Restate the whole listing word for word. Pictures are left out.

___ Dataset excerpt ___

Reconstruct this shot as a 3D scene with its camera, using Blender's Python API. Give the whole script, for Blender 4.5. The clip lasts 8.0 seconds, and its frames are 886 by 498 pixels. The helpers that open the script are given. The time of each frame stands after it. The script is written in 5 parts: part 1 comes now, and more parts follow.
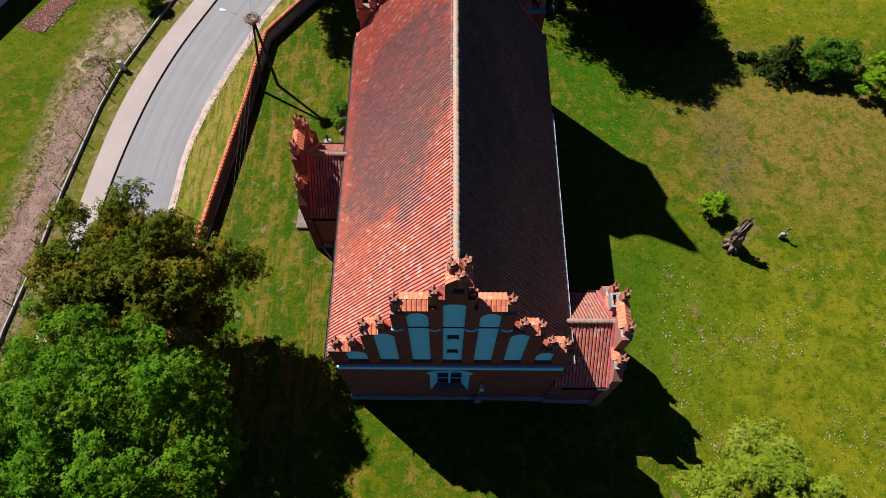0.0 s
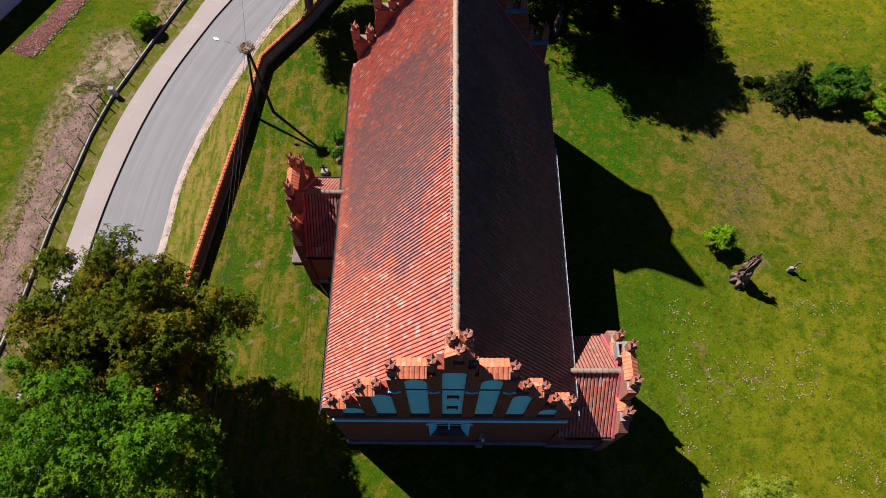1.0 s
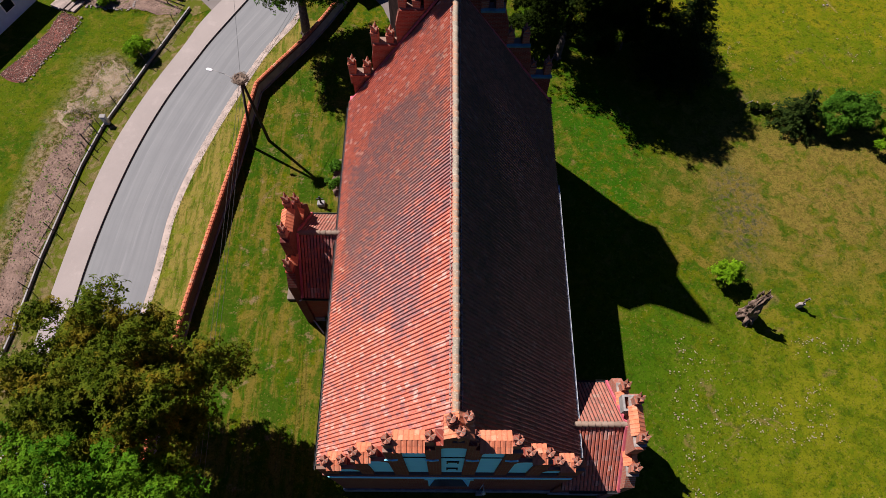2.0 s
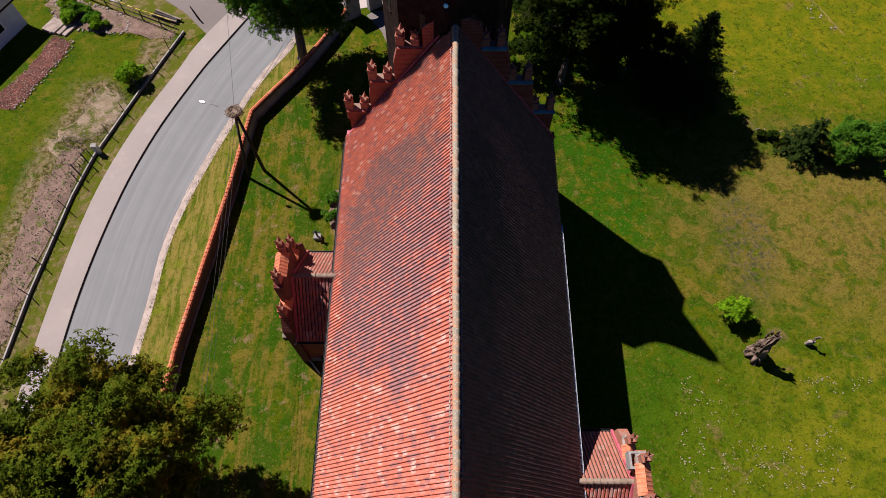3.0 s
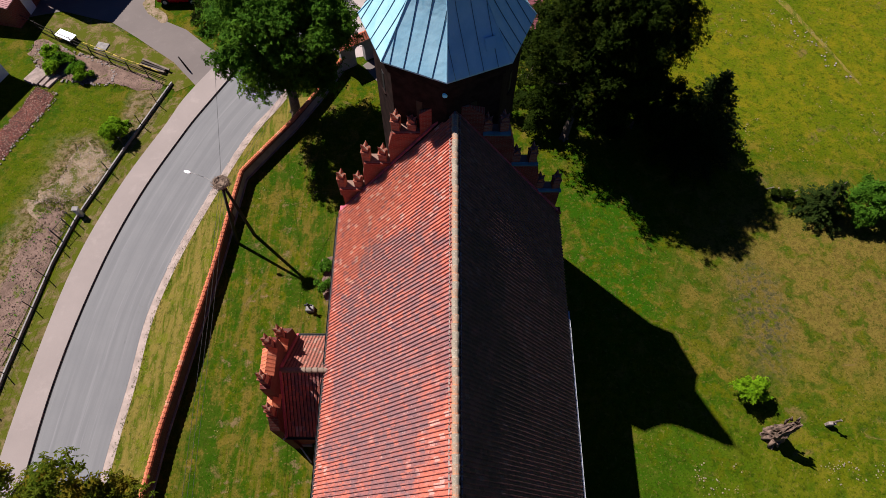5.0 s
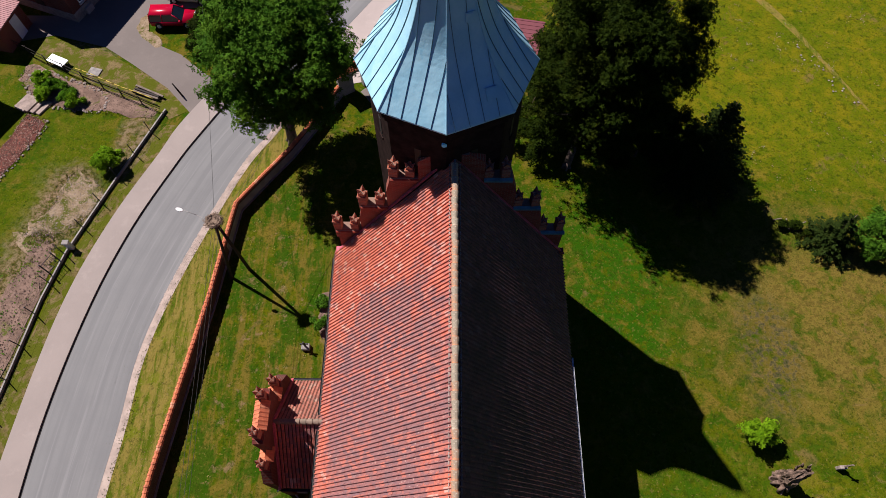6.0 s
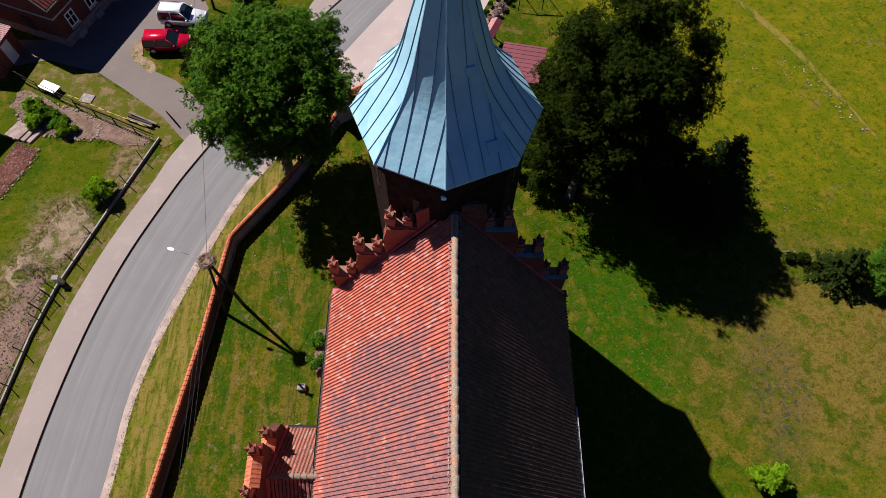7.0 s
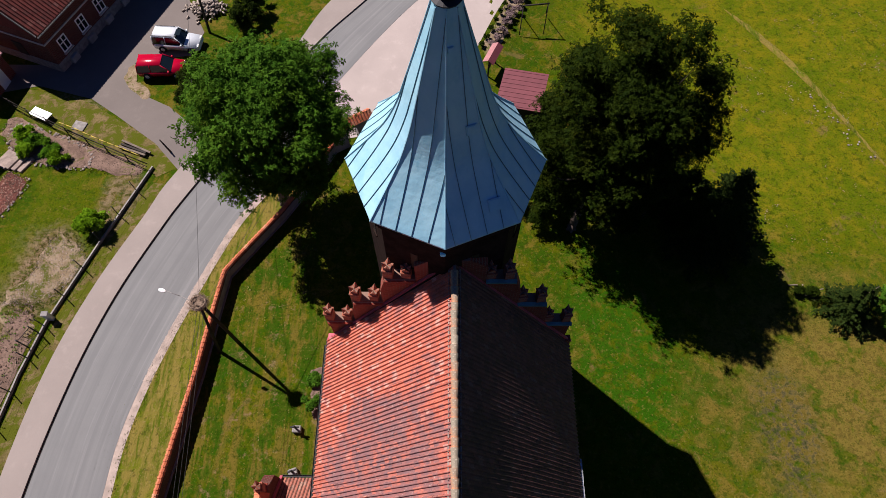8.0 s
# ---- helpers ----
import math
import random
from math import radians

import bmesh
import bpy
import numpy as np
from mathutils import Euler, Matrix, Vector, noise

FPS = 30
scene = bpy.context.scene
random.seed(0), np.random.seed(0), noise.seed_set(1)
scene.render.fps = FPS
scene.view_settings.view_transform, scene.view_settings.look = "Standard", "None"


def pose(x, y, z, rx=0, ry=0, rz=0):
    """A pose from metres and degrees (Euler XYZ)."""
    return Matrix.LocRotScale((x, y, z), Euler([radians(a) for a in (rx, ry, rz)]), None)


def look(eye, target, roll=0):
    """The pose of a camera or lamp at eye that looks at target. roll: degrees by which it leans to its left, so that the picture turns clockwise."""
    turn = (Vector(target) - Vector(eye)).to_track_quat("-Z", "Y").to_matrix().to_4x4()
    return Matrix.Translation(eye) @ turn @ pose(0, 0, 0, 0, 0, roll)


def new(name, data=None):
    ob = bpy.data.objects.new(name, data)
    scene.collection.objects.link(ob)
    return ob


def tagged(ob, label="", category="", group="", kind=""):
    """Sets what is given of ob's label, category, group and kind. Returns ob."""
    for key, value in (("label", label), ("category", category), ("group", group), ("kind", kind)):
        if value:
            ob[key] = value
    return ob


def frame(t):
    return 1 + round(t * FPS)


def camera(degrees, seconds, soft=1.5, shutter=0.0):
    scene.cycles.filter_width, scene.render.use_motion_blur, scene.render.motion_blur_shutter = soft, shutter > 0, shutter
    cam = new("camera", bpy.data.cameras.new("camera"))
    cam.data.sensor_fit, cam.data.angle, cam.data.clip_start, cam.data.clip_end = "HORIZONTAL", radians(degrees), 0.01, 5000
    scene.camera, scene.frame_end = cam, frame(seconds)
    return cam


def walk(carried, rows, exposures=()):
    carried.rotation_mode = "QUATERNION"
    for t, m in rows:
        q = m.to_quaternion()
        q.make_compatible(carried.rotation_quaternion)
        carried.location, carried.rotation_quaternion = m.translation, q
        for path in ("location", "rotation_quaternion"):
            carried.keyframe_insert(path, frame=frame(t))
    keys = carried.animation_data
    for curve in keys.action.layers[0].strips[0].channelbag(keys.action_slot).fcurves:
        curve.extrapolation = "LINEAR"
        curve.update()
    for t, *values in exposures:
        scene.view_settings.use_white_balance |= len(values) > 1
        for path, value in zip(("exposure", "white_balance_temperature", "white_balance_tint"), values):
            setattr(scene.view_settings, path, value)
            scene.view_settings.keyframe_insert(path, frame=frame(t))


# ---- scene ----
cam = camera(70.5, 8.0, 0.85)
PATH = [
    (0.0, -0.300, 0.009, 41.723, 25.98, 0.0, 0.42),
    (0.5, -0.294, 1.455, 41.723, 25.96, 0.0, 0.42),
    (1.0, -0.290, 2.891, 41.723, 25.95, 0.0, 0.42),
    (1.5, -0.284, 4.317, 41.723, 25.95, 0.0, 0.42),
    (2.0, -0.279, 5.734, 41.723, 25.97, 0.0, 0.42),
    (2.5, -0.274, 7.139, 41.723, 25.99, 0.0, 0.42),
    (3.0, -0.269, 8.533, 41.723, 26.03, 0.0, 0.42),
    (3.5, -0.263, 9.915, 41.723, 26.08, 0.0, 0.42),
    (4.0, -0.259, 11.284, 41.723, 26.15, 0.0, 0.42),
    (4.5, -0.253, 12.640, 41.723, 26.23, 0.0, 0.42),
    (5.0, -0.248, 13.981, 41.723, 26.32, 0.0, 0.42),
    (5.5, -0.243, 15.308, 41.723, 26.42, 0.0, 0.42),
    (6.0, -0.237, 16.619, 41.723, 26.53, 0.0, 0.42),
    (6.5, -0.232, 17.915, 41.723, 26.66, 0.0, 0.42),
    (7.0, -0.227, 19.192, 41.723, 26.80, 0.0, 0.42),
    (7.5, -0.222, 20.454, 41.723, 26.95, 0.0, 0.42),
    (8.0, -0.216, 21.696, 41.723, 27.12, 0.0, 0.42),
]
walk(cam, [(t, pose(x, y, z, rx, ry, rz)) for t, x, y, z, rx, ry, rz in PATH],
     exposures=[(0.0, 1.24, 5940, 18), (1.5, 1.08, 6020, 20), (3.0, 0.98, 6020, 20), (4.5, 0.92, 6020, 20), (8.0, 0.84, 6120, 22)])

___

* _Correct result_
Reconstruct this shot as a 3D scene with its camera, using Blender's Python API. Give the whole script, for Blender 4.5. The clip lasts 8.0 seconds, and its frames are 886 by 498 pixels. The helpers that open the script are given. The time of each frame stands after it. The script is written in 5 parts: part 1 comes now, and more parts follow.
0.0 s
1.0 s
2.0 s
3.0 s
5.0 s
6.0 s
7.0 s
8.0 s
# ---- helpers ----
import math
import random
from math import radians

import bmesh
import bpy
import numpy as np
from mathutils import Euler, Matrix, Vector, noise

FPS = 30
scene = bpy.context.scene
random.seed(0), np.random.seed(0), noise.seed_set(1)
scene.render.fps = FPS
scene.view_settings.view_transform, scene.view_settings.look = "Standard", "None"


def pose(x, y, z, rx=0, ry=0, rz=0):
    """A pose from metres and degrees (Euler XYZ)."""
    return Matrix.LocRotScale((x, y, z), Euler([radians(a) for a in (rx, ry, rz)]), None)


def look(eye, target, roll=0):
    """The pose of a camera or lamp at eye that looks at target. roll: degrees by which it leans to its left, so that the picture turns clockwise."""
    turn = (Vector(target) - Vector(eye)).to_track_quat("-Z", "Y").to_matrix().to_4x4()
    return Matrix.Translation(eye) @ turn @ pose(0, 0, 0, 0, 0, roll)


def new(name, data=None):
    ob = bpy.data.objects.new(name, data)
    scene.collection.objects.link(ob)
    return ob


def tagged(ob, label="", category="", group="", kind=""):
    """Sets what is given of ob's label, category, group and kind. Returns ob."""
    for key, value in (("label", label), ("category", category), ("group", group), ("kind", kind)):
        if value:
            ob[key] = value
    return ob


def frame(t):
    return 1 + round(t * FPS)


def camera(degrees, seconds, soft=1.5, shutter=0.0):
    scene.cycles.filter_width, scene.render.use_motion_blur, scene.render.motion_blur_shutter = soft, shutter > 0, shutter
    cam = new("camera", bpy.data.cameras.new("camera"))
    cam.data.sensor_fit, cam.data.angle, cam.data.clip_start, cam.data.clip_end = "HORIZONTAL", radians(degrees), 0.01, 5000
    scene.camera, scene.frame_end = cam, frame(seconds)
    return cam


def walk(carried, rows, exposures=()):
    carried.rotation_mode = "QUATERNION"
    for t, m in rows:
        q = m.to_quaternion()
        q.make_compatible(carried.rotation_quaternion)
        carried.location, carried.rotation_quaternion = m.translation, q
        for path in ("location", "rotation_quaternion"):
            carried.keyframe_insert(path, frame=frame(t))
    keys = carried.animation_data
    for curve in keys.action.layers[0].strips[0].channelbag(keys.action_slot).fcurves:
        curve.extrapolation = "LINEAR"
        curve.update()
    for t, *values in exposures:
        scene.view_settings.use_white_balance |= len(values) > 1
        for path, value in zip(("exposure", "white_balance_temperature", "white_balance_tint"), values):
            setattr(scene.view_settings, path, value)
            scene.view_settings.keyframe_insert(path, frame=frame(t))


# ---- scene ----
cam = camera(70.5, 8.0, 0.85)
PATH = [
    (0.0, -0.300, 0.009, 41.723, 25.98, 0.0, 0.42),
    (0.5, -0.294, 1.455, 41.723, 25.96, 0.0, 0.42),
    (1.0, -0.290, 2.891, 41.723, 25.95, 0.0, 0.42),
    (1.5, -0.284, 4.317, 41.723, 25.95, 0.0, 0.42),
    (2.0, -0.279, 5.734, 41.723, 25.97, 0.0, 0.42),
    (2.5, -0.274, 7.139, 41.723, 25.99, 0.0, 0.42),
    (3.0, -0.269, 8.533, 41.723, 26.03, 0.0, 0.42),
    (3.5, -0.263, 9.915, 41.723, 26.08, 0.0, 0.42),
    (4.0, -0.259, 11.284, 41.723, 26.15, 0.0, 0.42),
    (4.5, -0.253, 12.640, 41.723, 26.23, 0.0, 0.42),
    (5.0, -0.248, 13.981, 41.723, 26.32, 0.0, 0.42),
    (5.5, -0.243, 15.308, 41.723, 26.42, 0.0, 0.42),
    (6.0, -0.237, 16.619, 41.723, 26.53, 0.0, 0.42),
    (6.5, -0.232, 17.915, 41.723, 26.66, 0.0, 0.42),
    (7.0, -0.227, 19.192, 41.723, 26.80, 0.0, 0.42),
    (7.5, -0.222, 20.454, 41.723, 26.95, 0.0, 0.42),
    (8.0, -0.216, 21.696, 41.723, 27.12, 0.0, 0.42),
]
walk(cam, [(t, pose(x, y, z, rx, ry, rz)) for t, x, y, z, rx, ry, rz in PATH],
     exposures=[(0.0, 1.24, 5940, 18), (1.5, 1.08, 6020, 20), (3.0, 0.98, 6020, 20), (4.5, 0.92, 6020, 20), (8.0, 0.84, 6120, 22)])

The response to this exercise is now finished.